The price tag to the state from the summertime flash floods that deluged Duluth and caused damage to a vast area of northeastern and central Minnesota will be about $190 million, state officials said Tuesday.
"This was a big disaster," Kris Eide, director of the state's Homeland Security and Emergency Management Division, told a working group of legislators, some of whom admitted to experiencing "sticker shock" at the news. Legislators vowed to dig into the details before a special legislative session on flood relief tentatively set for Aug. 24.
Republicans and DFLers already are disputing how much the June downpours should cost the state's taxpayers.
"Cha-ching, cha-ching, cha-ching," said Rep. Mary Liz Holberg, R-Lakeville, who co-chaired Tuesday's meeting and expressed concerns about where the money would come from.
"Nobody's asking for a free handout," said Rep. Kerry Gauthier, DFL-Duluth. "We're asking for a lift up."
Duluth and the northeast part of the state were hit by severe storms and flash floods June 19-21 that transformed creeks into raging torrents, wrecking roads and houses and even the city's zoo. The storms followed windstorms and floods in western and south-central counties. President Obama declared a major disaster for 15 counties and three tribal governments, qualifying them for Federal Emergency Management Agency (FEMA) funding.
The state estimates damage to 1,700 homes, including 17 destroyed and 154 with major damage, as well as damage to major highways and bridges in the region.
The FEMA funds, which will go to fix public infrastructure, have been estimated at $108 million but are expected to grow once final damage estimates are in. The state is appealing a FEMA decision to decline assistance for individuals.
Eide presented the proposal from Gov. Mark Dayton's administration in responding to the floods and early July windstorms in northern Minnesota.
Under the plan, the state would pay the entire $26 million match in order to receive the FEMA funds, without any contribution from local governments, as is sometimes required. Transportation repairs would total $82 million, including major repairs to Hwys. 23 and 210. Some of that funding could eventually be recouped from federal highway funds.
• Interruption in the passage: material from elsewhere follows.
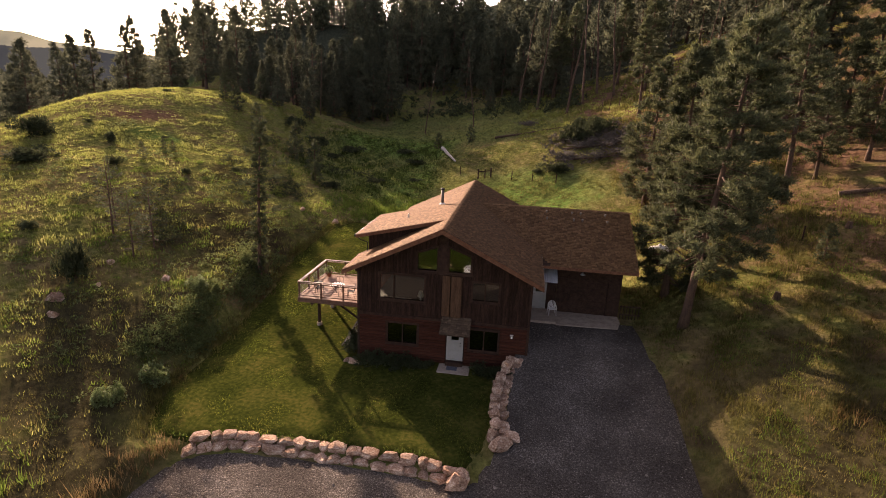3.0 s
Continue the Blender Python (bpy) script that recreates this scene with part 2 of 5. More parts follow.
FAR_NEEDLE = material("far_needles", [(0.045, 0.051, 0.034), (0.075, 0.081, 0.052), (0.105, 0.108, 0.066)], scale=0.4, fine=3, rough=0.75, bump=0, island=0.3, each=0.2, through_light=0.30, glow=1.4, spec=0.05)
LEAF = material("shrub_leaves", [(0.065, 0.092, 0.036), (0.115, 0.148, 0.060), (0.18, 0.21, 0.09)], scale=1.5, rough=0.5, bump=0, island=0.35, each=0.1, through_light=0.4, glow=1.6)
JUNIPER = material("juniper_leaves", [(0.026, 0.034, 0.018), (0.046, 0.056, 0.028), (0.072, 0.082, 0.040)], scale=1.5, rough=0.75, bump=0, island=0.35, each=0.2, through_light=0.3, glow=1.3, spec=0.05)
GRASS = material("grass_blades", [(0.100, 0.084, 0.034), (0.112, 0.126, 0.034), (0.150, 0.160, 0.046), (0.192, 0.176, 0.066)], scale=0.3, fine=1.6, rough=0.8, bump=0, island=0.3, through_light=0.62, glow=1.7, spec=0.0)
FLUE = material("brown_flue_steel", [(0.10, 0.078, 0.062), (0.17, 0.138, 0.112)], scale=6, rough=0.5, bump=0.05, metal=0.5)
# rough brown-gold blades, darkened for the pine shade on the bank
GRASS_BANK = material("bank_grass_blades", [(0.074, 0.050, 0.021), (0.074, 0.070, 0.022), (0.108, 0.100, 0.031), (0.18, 0.136, 0.056)], scale=0.5, fine=1.7, rough=0.8, bump=0, island=0.3, through_light=0.45, glow=1.5, spec=0.0)
WEED = material("weed_leaves", [(0.050, 0.066, 0.026), (0.090, 0.112, 0.044), (0.138, 0.160, 0.070)], scale=0.8, rough=0.8, bump=0, island=0.3, through_light=0.4, glow=1.5, spec=0.0)
PALE_GRAVEL = material("pale_gravel", [(0.10, 0.088, 0.075), (0.17, 0.15, 0.13), (0.27, 0.24, 0.21)], scale=6, rough=0.9, bump=0.2, island=0.35, spec=0.05)
GRASS_LUSH = material("lush_grass", [(0.026, 0.038, 0.010), (0.042, 0.066, 0.015), (0.078, 0.102, 0.026)], scale=0.5, fine=1.6, rough=0.8, bump=0, island=0.3, through_light=0.45, glow=1.35, spec=0.0)
LAWN_BLADE = material("lawn_blades", [(0.028, 0.042, 0.008), (0.060, 0.075, 0.014), (0.124, 0.116, 0.028)], scale=0.35, fine=1.9, rough=0.8, bump=0, island=0.22, through_light=0.68, glow=2.2, spec=0.0)
GRASS_MID = material("grazed_grass", [(0.066, 0.060, 0.024), (0.080, 0.086, 0.028), (0.108, 0.112, 0.036), (0.150, 0.134, 0.054)], scale=0.4, fine=1.8, rough=0.8, bump=0, island=0.3, through_light=0.45, glow=1.4, spec=0.0)
GRASS_DRY = material("dry_grass", [(0.10, 0.062, 0.028), (0.16, 0.108, 0.050), (0.235, 0.172, 0.088)], scale=0.5, fine=2, rough=0.8, bump=0, island=0.3, through_light=0.45, glow=1.2, spec=0.0)
GRASS_FRESH = material("fresh_grass", [(0.046, 0.070, 0.014), (0.084, 0.126, 0.024), (0.130, 0.168, 0.040)], scale=0.5, fine=1.6, rough=0.8, bump=0, island=0.3, through_light=0.5, glow=1.5, spec=0.0)
WHITE_PAINT = material("white_door_paint", [(0.27, 0.255, 0.23), (0.33, 0.315, 0.29)], scale=3, rough=0.5, bump=0.05, spec=0.15)
CAR_PAINT = material("white_car_paint", [(0.60, 0.585, 0.56), (0.67, 0.655, 0.63)], scale=1.5, rough=0.28, bump=0, spec=0.4)
BLACK_PLASTIC = material("black_plastic", [(0.012, 0.012, 0.013), (0.022, 0.022, 0.023)], scale=8, rough=0.55, bump=0.1)
BED_LINER = material("bed_liner", [(0.008, 0.008, 0.009), (0.014, 0.014, 0.015)], scale=12, rough=1.0, bump=0.1, spec=0.0)
RUBBER = material("tyre_rubber", [(0.014, 0.014, 0.014), (0.026, 0.026, 0.026)], scale=10, rough=0.85, bump=0.2)
CHROME = material("chrome", [(0.62, 0.62, 0.63), (0.72, 0.72, 0.73)], scale=8, rough=0.2, bump=0, metal=1.0)
DARK_SHINGLE = material("dark_brown_shake", [(0.045, 0.030, 0.020), (0.075, 0.050, 0.034), (0.11, 0.075, 0.05)], scale=2, fine=20, rough=0.9, bump=0.4, island=0.3, spec=0.15)
WHEEL_GREY = material("grey_wheel", [(0.07, 0.07, 0.072), (0.11, 0.11, 0.112)], scale=8, rough=0.4, bump=0, metal=0.5)
STEEL = material("galvanised_steel", [(0.42, 0.43, 0.44), (0.56, 0.57, 0.58)], scale=6, rough=0.35, bump=0.05, metal=0.9)
SHEET_METAL = material("weathered_sheet_metal", [(0.40, 0.40, 0.40), (0.52, 0.52, 0.52)], scale=3, rough=0.5, bump=0.05, metal=0.15)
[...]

Another $20 million would be set aside to fix businesses with physical damage; $12.2million for repairing damaged homes, and $10 million for repairing parks and trails. Another $2 million would go to clean public waters of debris and sediment, which poured into Lake Superior and created a milky mass that could be seen on satellite photos. On top of $190 million for flood recovery, another $7.9 million was included for windstorm damage to trees, parks and electrical power lines in northern counties in early July.
DFL legislators from Duluth and other affected regions said the damage is great and time to repair is short.
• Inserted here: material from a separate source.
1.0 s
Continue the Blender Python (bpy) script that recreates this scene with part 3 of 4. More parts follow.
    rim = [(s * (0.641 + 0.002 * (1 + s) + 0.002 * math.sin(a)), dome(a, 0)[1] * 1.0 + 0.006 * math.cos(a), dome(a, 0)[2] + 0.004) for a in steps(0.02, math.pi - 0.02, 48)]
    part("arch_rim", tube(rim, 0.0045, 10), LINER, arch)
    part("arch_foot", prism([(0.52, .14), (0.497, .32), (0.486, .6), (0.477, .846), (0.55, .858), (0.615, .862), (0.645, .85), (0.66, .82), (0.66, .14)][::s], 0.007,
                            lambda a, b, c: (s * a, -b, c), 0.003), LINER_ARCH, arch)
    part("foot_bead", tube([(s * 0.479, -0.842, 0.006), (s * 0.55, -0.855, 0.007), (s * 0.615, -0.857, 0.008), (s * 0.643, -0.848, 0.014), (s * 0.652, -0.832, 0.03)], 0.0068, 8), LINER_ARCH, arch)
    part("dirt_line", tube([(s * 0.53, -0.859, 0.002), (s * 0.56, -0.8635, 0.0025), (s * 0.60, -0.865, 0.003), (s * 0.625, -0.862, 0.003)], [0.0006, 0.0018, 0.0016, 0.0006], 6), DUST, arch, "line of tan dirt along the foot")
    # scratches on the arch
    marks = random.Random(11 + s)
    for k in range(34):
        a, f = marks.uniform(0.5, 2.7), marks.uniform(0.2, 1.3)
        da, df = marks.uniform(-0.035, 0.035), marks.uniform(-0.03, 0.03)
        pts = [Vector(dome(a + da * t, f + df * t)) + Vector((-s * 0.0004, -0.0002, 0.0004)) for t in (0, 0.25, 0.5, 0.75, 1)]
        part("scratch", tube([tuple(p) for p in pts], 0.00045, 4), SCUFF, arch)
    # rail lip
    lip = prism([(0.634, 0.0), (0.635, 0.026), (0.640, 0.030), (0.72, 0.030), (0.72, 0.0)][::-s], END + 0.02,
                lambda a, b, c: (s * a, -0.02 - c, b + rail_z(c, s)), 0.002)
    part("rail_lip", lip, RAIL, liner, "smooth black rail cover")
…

"There are 50- to 100-foot gaps on Hwy. 210," said Sen. Roger Reinert, DFL-Duluth. He noted that the storm wrecked the Minnesota Ballet's Duluth storage facility, including its props and sets. Rep. Tom Huntley, DFL-Duluth, asked about homes and roads damaged by landslides, and Rep. Mary Murphy, DFL-Hermantown, asked: "What about all the rivers that changed their course?"
Said Gauthier: "I'm trying to make sure that my people are taken care of, because winter's coming."
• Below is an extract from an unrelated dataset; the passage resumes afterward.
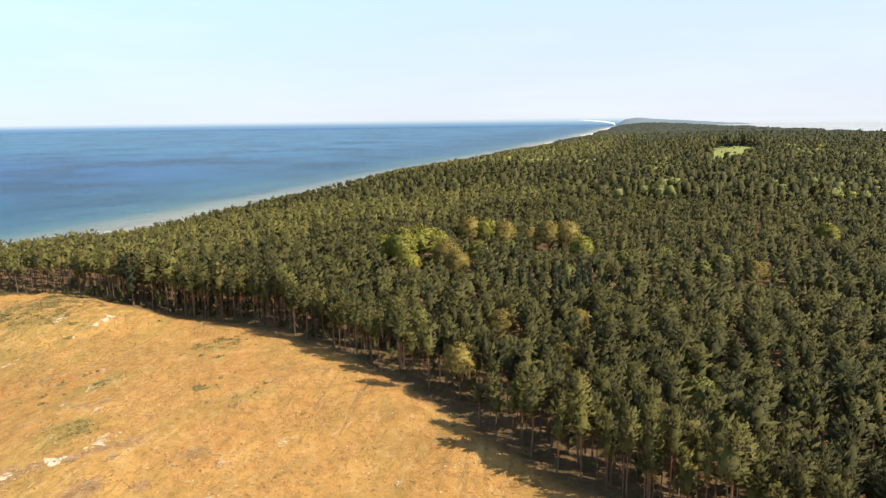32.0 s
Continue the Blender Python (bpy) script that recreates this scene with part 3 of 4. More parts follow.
def pine_tree(kind, m, label, group):
    tree = new("pine_tree")
    part("trunk", kind[0], tree), part("crown", kind[1], tree)
    tree.matrix_basis = m
    return tagged(tree, label, "tree", group)


def place_rows(x, y, rng, w0, w1, sink=0.0):
    sf = shore_factor(x, y)
    big = rng.uniform(w0, w1, len(x))
    return np.stack([x, y, ground(x, y) - sink, rng.uniform(0, 6.28, len(x)), big * (0.4 + 0.6 * sf) / 1.0, big * sf * rng.uniform(0.92, 1.08, len(x))], -1)


def forest_stuff(name, rows, shapes, material, label):
    pick = np.arange(len(rows)) % len(shapes)
    ob = new(name, mesh_np(name, *merged([tiled(shapes[k], rows[pick == k]) for k in range(len(shapes)) if (pick == k).any()]), material, True))
    return tagged(ob, label, "forest", kind="stuff")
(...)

State officials said the money would come from existing reserves, cash balances and borrowing. Holberg and Sen. Claire Robling, R-Jordan, another co-chair of the meeting, said that could affect the state's efforts to pay its debts to public schools.
"The dollar amount is a little sticker shock," Holberg said, but Murphy replied, "I expected a much greater amount." Sen. Tony Lourey, DFL-Kerrick, said the amount is in line with state expenditures after flooding in and around Rushford in 2007.
Robling said legislators now will start to bore into the details, perhaps meeting in smaller working groups. "This state has always helped people in disaster circumstances, and we will do it this time," she said.
The Aug. 24 date has been set as a target, but a Dayton spokesman said the governor probably will not call a special session -- which only the governor can do -- until there is agreement on the relief and recovery bill to be passed.